== The exercise ==
Copy each line of the data below exactly, leaving out pictures.

== Data block ==
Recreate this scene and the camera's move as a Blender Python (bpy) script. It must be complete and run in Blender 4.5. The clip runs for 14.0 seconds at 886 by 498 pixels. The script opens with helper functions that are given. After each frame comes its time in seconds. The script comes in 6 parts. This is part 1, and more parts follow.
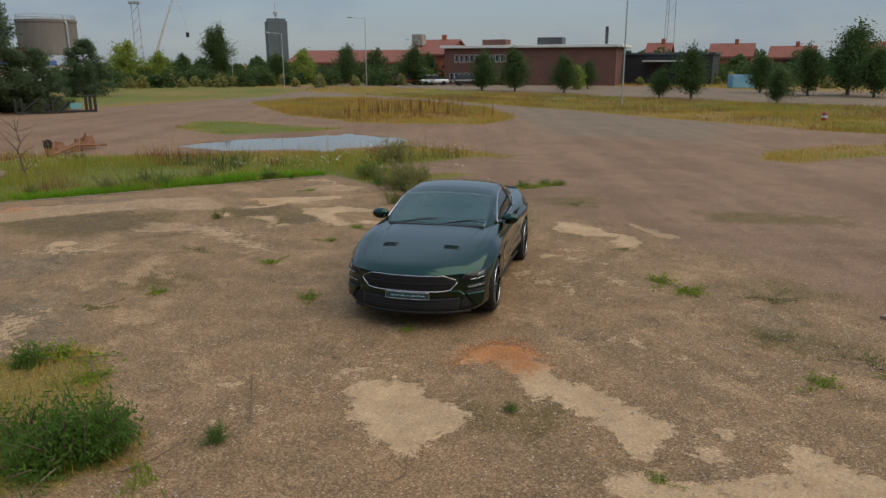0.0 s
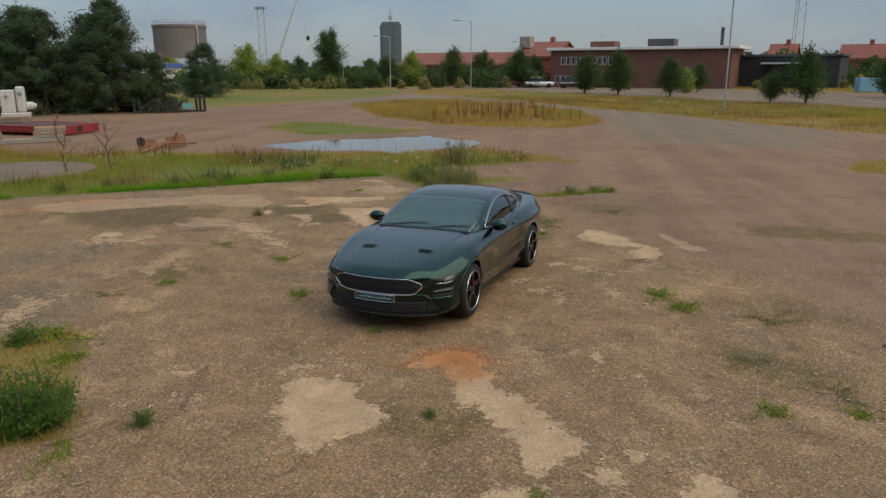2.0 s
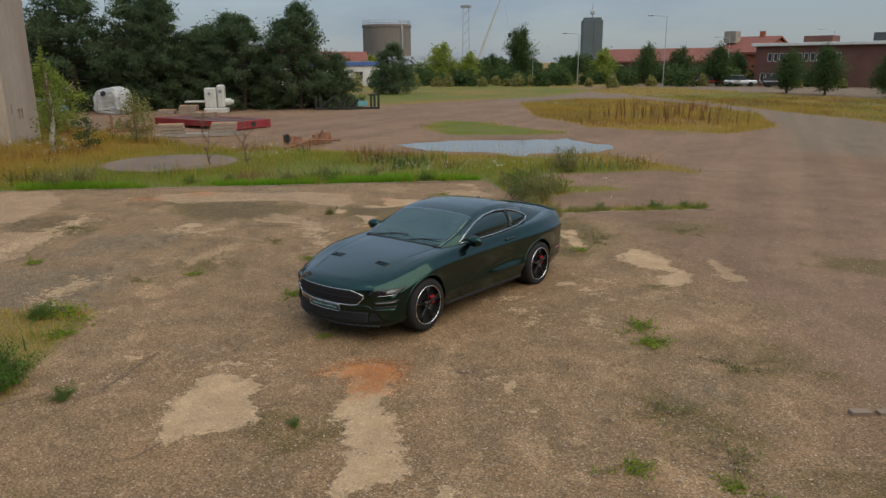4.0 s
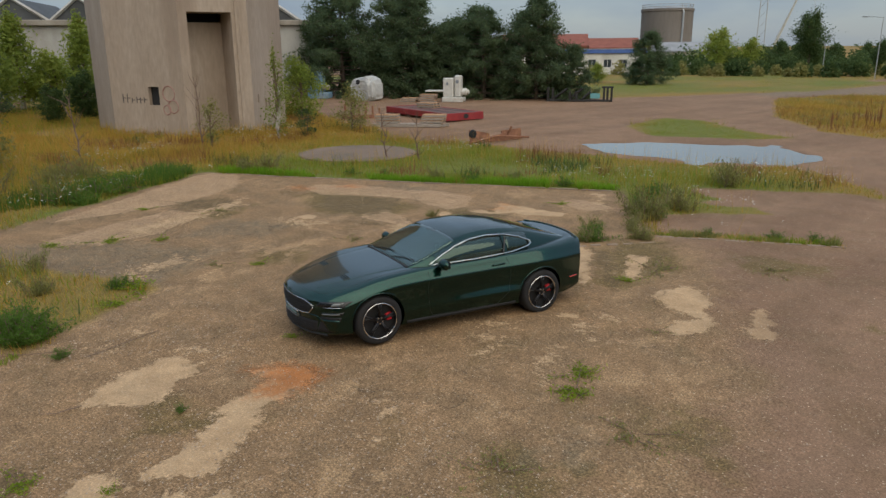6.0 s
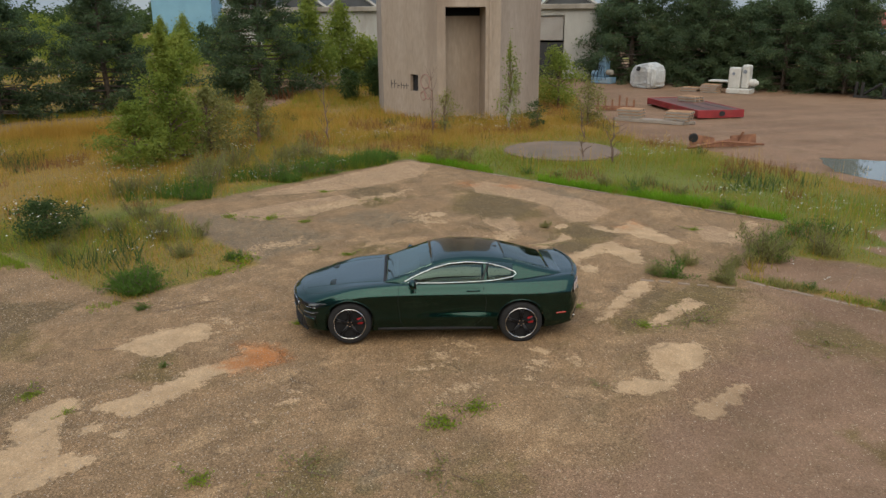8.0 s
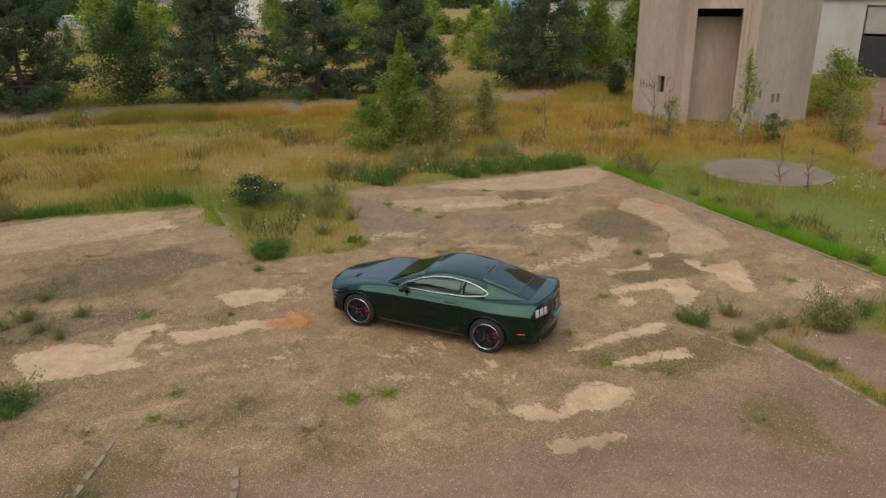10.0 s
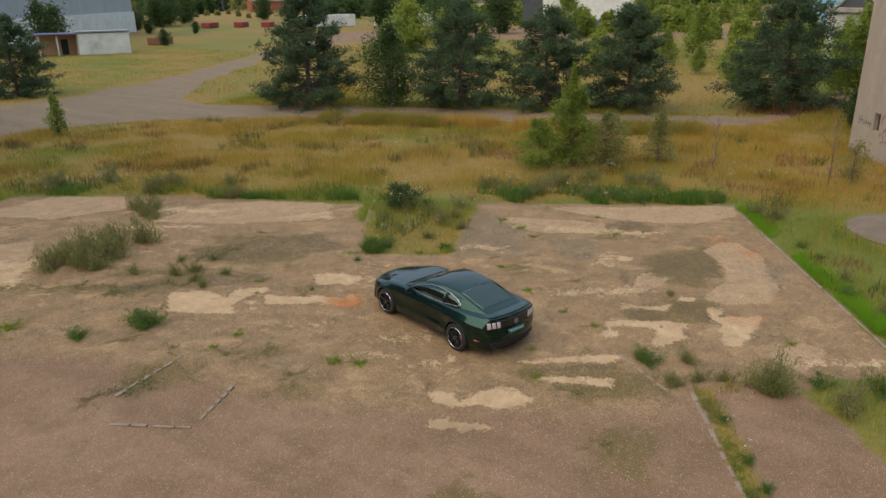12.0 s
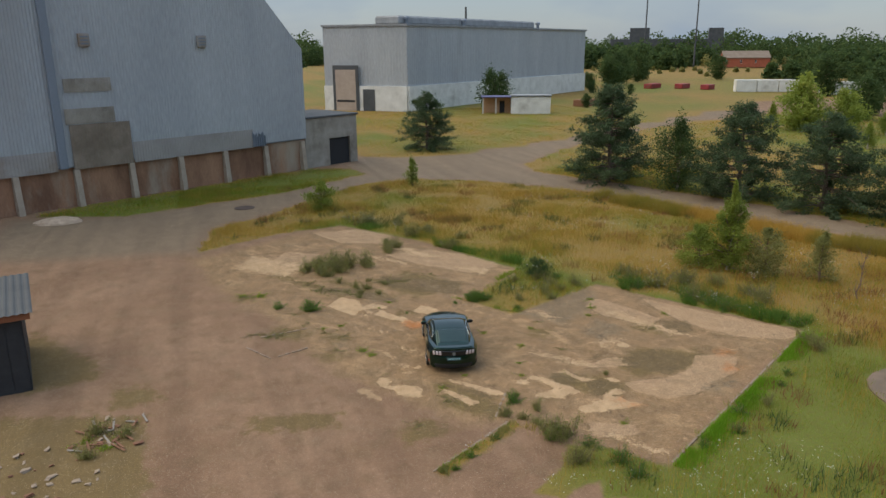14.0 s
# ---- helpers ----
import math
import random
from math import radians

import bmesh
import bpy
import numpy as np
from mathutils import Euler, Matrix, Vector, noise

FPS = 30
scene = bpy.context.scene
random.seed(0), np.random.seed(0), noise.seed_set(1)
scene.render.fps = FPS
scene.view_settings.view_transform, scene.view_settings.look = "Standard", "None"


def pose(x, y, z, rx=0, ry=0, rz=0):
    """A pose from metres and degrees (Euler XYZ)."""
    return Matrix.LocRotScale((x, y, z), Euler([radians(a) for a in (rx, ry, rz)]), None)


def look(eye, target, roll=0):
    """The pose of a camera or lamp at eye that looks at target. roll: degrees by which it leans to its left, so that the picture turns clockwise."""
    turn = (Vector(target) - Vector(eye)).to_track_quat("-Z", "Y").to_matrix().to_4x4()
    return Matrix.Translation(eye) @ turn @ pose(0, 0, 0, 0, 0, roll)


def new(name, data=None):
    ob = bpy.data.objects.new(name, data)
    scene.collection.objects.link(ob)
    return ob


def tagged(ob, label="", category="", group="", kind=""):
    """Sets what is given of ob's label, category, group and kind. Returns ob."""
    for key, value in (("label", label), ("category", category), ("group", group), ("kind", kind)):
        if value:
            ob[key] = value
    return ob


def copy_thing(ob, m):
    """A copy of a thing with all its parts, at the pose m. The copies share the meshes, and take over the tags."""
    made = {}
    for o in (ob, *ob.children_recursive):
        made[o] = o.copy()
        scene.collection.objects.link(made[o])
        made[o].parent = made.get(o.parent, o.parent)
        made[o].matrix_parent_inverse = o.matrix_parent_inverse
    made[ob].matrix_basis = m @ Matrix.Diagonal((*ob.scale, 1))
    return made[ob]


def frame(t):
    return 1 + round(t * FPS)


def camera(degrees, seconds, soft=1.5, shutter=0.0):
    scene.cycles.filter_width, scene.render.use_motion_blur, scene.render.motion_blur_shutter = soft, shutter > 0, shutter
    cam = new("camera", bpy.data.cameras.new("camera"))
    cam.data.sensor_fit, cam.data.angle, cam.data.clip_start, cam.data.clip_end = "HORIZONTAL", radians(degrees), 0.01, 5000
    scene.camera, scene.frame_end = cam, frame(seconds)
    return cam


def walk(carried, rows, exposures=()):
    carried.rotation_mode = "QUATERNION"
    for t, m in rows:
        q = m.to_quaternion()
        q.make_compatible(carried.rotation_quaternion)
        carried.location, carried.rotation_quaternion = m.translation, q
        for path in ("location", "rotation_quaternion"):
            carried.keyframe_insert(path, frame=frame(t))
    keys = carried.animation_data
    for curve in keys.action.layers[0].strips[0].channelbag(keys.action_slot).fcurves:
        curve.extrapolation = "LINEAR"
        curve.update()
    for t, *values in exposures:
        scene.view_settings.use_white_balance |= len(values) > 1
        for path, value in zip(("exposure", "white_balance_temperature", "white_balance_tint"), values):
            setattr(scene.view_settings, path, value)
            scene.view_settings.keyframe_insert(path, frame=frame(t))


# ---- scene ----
cam = camera(62.9, 14.0)
METRES, EYE, TILT, LEAN, TURN = 45.39, 3.082, 0.0, 0.0, 0.0
ROWS = [
    (0.0, 0.0, 0.0, 0.0, -0.05, -14.38, 0.18),
    (0.5, 0.0061, -0.0003, -0.0002, 1.32, -14.38, 0.18),
    (1.0, 0.0142, -0.0001, -0.0, 3.36, -14.29, 0.18),
    (1.5, 0.0247, 0.0003, 0.0002, 5.9, -14.22, 0.2),
    (2.0, 0.0371, 0.0016, 0.0009, 8.89, -14.2, 0.2),
    (2.5, 0.0512, 0.004, 0.0018, 12.26, -14.24, 0.24),
    (5.0, 0.1388, 0.0408, 0.0112, 35.08, -14.85, 0.45),
    (5.5, 0.1582, 0.0542, 0.0146, 40.74, -15.19, 0.47),
    (6.0, 0.1769, 0.0704, 0.0184, 46.92, -15.5, 0.44),
    (6.5, 0.1955, 0.089, 0.0228, 53.23, -15.94, 0.44),
    (7.0, 0.214, 0.11, 0.0277, 59.79, -16.38, 0.46),
    (7.5, 0.2311, 0.1334, 0.0331, 66.56, -16.9, 0.38),
    (8.0, 0.2471, 0.1599, 0.0396, 73.28, -17.37, 0.42),
    (8.5, 0.2618, 0.1884, 0.0462, 80.28, -17.9, 0.43),
    (11.0, 0.3065, 0.3616, 0.0874, 113.39, -19.6, 0.48),
    (11.5, 0.309, 0.4026, 0.0971, 119.56, -19.64, 0.52),
    (12.0, 0.3094, 0.4447, 0.1073, 125.16, -19.45, 0.55),
    (12.5, 0.3074, 0.4879, 0.1174, 130.13, -19.09, 0.58),
    (13.0, 0.3026, 0.5324, 0.128, 135.04, -18.66, 0.59),
    (13.5, 0.2861, 0.6111, 0.1458, 143.24, -17.83, 0.6),
    (14.0, 0.192, 0.7948, 0.1906, 161.7, -15.63, 0.37),
]
walk(cam, [(t, pose(0, 0, EYE, TILT, LEAN, TURN) @ pose(METRES * x, METRES * y, METRES * z, 90 + pitch, roll, yaw)) for t, x, y, z, yaw, pitch, roll in ROWS],
     [(0.0, -0.12, 6850, 10), (2.5, -0.11, 6850, 10), (5.0, -0.06, 6850, 10), (8.0, 0.12, 6900, 10), (11.0, 0.24, 6980, 10), (14.0, 0.2, 6950, 10)])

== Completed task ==
Recreate this scene and the camera's move as a Blender Python (bpy) script. It must be complete and run in Blender 4.5. The clip runs for 14.0 seconds at 886 by 498 pixels. The script opens with helper functions that are given. After each frame comes its time in seconds. The script comes in 6 parts. This is part 1, and more parts follow.
0.0 s
2.0 s
4.0 s
6.0 s
8.0 s
10.0 s
12.0 s
14.0 s
# ---- helpers ----
import math
import random
from math import radians

import bmesh
import bpy
import numpy as np
from mathutils import Euler, Matrix, Vector, noise

FPS = 30
scene = bpy.context.scene
random.seed(0), np.random.seed(0), noise.seed_set(1)
scene.render.fps = FPS
scene.view_settings.view_transform, scene.view_settings.look = "Standard", "None"


def pose(x, y, z, rx=0, ry=0, rz=0):
    """A pose from metres and degrees (Euler XYZ)."""
    return Matrix.LocRotScale((x, y, z), Euler([radians(a) for a in (rx, ry, rz)]), None)


def look(eye, target, roll=0):
    """The pose of a camera or lamp at eye that looks at target. roll: degrees by which it leans to its left, so that the picture turns clockwise."""
    turn = (Vector(target) - Vector(eye)).to_track_quat("-Z", "Y").to_matrix().to_4x4()
    return Matrix.Translation(eye) @ turn @ pose(0, 0, 0, 0, 0, roll)


def new(name, data=None):
    ob = bpy.data.objects.new(name, data)
    scene.collection.objects.link(ob)
    return ob


def tagged(ob, label="", category="", group="", kind=""):
    """Sets what is given of ob's label, category, group and kind. Returns ob."""
    for key, value in (("label", label), ("category", category), ("group", group), ("kind", kind)):
        if value:
            ob[key] = value
    return ob


def copy_thing(ob, m):
    """A copy of a thing with all its parts, at the pose m. The copies share the meshes, and take over the tags."""
    made = {}
    for o in (ob, *ob.children_recursive):
        made[o] = o.copy()
        scene.collection.objects.link(made[o])
        made[o].parent = made.get(o.parent, o.parent)
        made[o].matrix_parent_inverse = o.matrix_parent_inverse
    made[ob].matrix_basis = m @ Matrix.Diagonal((*ob.scale, 1))
    return made[ob]


def frame(t):
    return 1 + round(t * FPS)


def camera(degrees, seconds, soft=1.5, shutter=0.0):
    scene.cycles.filter_width, scene.render.use_motion_blur, scene.render.motion_blur_shutter = soft, shutter > 0, shutter
    cam = new("camera", bpy.data.cameras.new("camera"))
    cam.data.sensor_fit, cam.data.angle, cam.data.clip_start, cam.data.clip_end = "HORIZONTAL", radians(degrees), 0.01, 5000
    scene.camera, scene.frame_end = cam, frame(seconds)
    return cam


def walk(carried, rows, exposures=()):
    carried.rotation_mode = "QUATERNION"
    for t, m in rows:
        q = m.to_quaternion()
        q.make_compatible(carried.rotation_quaternion)
        carried.location, carried.rotation_quaternion = m.translation, q
        for path in ("location", "rotation_quaternion"):
            carried.keyframe_insert(path, frame=frame(t))
    keys = carried.animation_data
    for curve in keys.action.layers[0].strips[0].channelbag(keys.action_slot).fcurves:
        curve.extrapolation = "LINEAR"
        curve.update()
    for t, *values in exposures:
        scene.view_settings.use_white_balance |= len(values) > 1
        for path, value in zip(("exposure", "white_balance_temperature", "white_balance_tint"), values):
            setattr(scene.view_settings, path, value)
            scene.view_settings.keyframe_insert(path, frame=frame(t))


# ---- scene ----
cam = camera(62.9, 14.0)
METRES, EYE, TILT, LEAN, TURN = 45.39, 3.082, 0.0, 0.0, 0.0
ROWS = [
    (0.0, 0.0, 0.0, 0.0, -0.05, -14.38, 0.18),
    (0.5, 0.0061, -0.0003, -0.0002, 1.32, -14.38, 0.18),
    (1.0, 0.0142, -0.0001, -0.0, 3.36, -14.29, 0.18),
    (1.5, 0.0247, 0.0003, 0.0002, 5.9, -14.22, 0.2),
    (2.0, 0.0371, 0.0016, 0.0009, 8.89, -14.2, 0.2),
    (2.5, 0.0512, 0.004, 0.0018, 12.26, -14.24, 0.24),
    (5.0, 0.1388, 0.0408, 0.0112, 35.08, -14.85, 0.45),
    (5.5, 0.1582, 0.0542, 0.0146, 40.74, -15.19, 0.47),
    (6.0, 0.1769, 0.0704, 0.0184, 46.92, -15.5, 0.44),
    (6.5, 0.1955, 0.089, 0.0228, 53.23, -15.94, 0.44),
    (7.0, 0.214, 0.11, 0.0277, 59.79, -16.38, 0.46),
    (7.5, 0.2311, 0.1334, 0.0331, 66.56, -16.9, 0.38),
    (8.0, 0.2471, 0.1599, 0.0396, 73.28, -17.37, 0.42),
    (8.5, 0.2618, 0.1884, 0.0462, 80.28, -17.9, 0.43),
    (11.0, 0.3065, 0.3616, 0.0874, 113.39, -19.6, 0.48),
    (11.5, 0.309, 0.4026, 0.0971, 119.56, -19.64, 0.52),
    (12.0, 0.3094, 0.4447, 0.1073, 125.16, -19.45, 0.55),
    (12.5, 0.3074, 0.4879, 0.1174, 130.13, -19.09, 0.58),
    (13.0, 0.3026, 0.5324, 0.128, 135.04, -18.66, 0.59),
    (13.5, 0.2861, 0.6111, 0.1458, 143.24, -17.83, 0.6),
    (14.0, 0.192, 0.7948, 0.1906, 161.7, -15.63, 0.37),
]
walk(cam, [(t, pose(0, 0, EYE, TILT, LEAN, TURN) @ pose(METRES * x, METRES * y, METRES * z, 90 + pitch, roll, yaw)) for t, x, y, z, yaw, pitch, roll in ROWS],
     [(0.0, -0.12, 6850, 10), (2.5, -0.11, 6850, 10), (5.0, -0.06, 6850, 10), (8.0, 0.12, 6900, 10), (11.0, 0.24, 6980, 10), (14.0, 0.2, 6950, 10)])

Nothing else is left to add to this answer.